• [Written problem]:
Quote exactly, and only, the lines of the material below from the line with "Continue the Blender" through the line with "return bevelled(bm, bevel)".

• [Supplied material]:
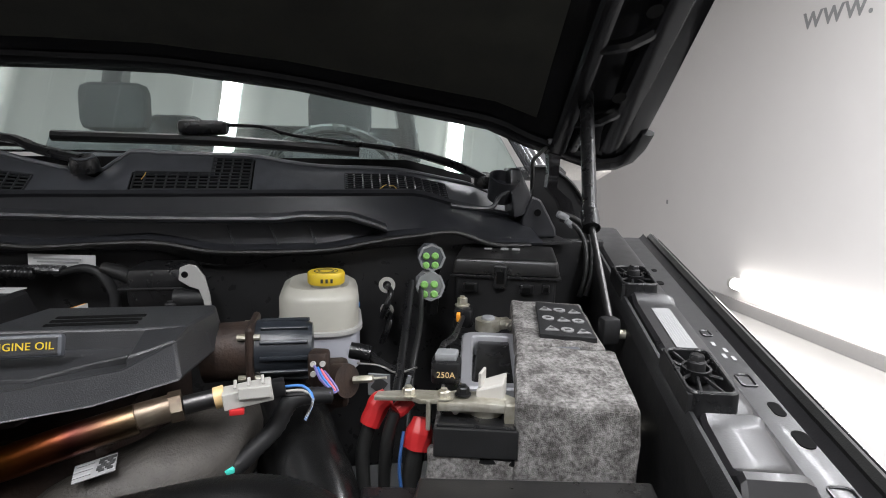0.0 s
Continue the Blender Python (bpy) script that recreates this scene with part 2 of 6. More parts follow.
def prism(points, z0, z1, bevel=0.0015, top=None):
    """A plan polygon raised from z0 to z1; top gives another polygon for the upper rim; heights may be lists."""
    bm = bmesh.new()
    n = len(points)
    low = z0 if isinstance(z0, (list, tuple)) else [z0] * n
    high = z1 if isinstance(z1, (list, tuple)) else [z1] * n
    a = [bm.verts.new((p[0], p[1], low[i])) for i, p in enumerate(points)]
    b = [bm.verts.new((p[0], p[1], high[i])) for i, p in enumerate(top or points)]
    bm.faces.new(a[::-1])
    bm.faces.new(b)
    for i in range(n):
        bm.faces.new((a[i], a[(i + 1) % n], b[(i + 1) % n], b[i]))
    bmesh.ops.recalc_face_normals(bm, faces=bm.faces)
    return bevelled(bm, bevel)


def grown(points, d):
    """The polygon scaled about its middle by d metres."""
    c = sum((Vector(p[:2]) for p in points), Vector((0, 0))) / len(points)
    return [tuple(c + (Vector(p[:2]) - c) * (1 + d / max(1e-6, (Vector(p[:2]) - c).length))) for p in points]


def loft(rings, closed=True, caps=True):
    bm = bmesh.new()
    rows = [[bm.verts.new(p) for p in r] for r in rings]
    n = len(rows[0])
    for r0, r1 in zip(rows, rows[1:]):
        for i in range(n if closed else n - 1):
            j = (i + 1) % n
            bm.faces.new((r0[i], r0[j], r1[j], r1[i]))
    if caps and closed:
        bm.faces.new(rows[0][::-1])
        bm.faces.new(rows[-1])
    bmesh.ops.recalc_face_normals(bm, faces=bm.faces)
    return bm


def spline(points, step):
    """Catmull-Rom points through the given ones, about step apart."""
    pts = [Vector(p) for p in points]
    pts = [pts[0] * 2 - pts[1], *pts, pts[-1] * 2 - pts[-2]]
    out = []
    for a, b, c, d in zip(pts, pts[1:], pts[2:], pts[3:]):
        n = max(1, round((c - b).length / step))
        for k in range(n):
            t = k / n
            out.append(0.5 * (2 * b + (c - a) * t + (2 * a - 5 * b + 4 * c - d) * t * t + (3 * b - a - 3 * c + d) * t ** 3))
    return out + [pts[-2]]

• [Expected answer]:
Continue the Blender Python (bpy) script that recreates this scene with part 2 of 6. More parts follow.
def prism(points, z0, z1, bevel=0.0015, top=None):
    """A plan polygon raised from z0 to z1; top gives another polygon for the upper rim; heights may be lists."""
    bm = bmesh.new()
    n = len(points)
    low = z0 if isinstance(z0, (list, tuple)) else [z0] * n
    high = z1 if isinstance(z1, (list, tuple)) else [z1] * n
    a = [bm.verts.new((p[0], p[1], low[i])) for i, p in enumerate(points)]
    b = [bm.verts.new((p[0], p[1], high[i])) for i, p in enumerate(top or points)]
    bm.faces.new(a[::-1])
    bm.faces.new(b)
    for i in range(n):
        bm.faces.new((a[i], a[(i + 1) % n], b[(i + 1) % n], b[i]))
    bmesh.ops.recalc_face_normals(bm, faces=bm.faces)
    return bevelled(bm, bevel)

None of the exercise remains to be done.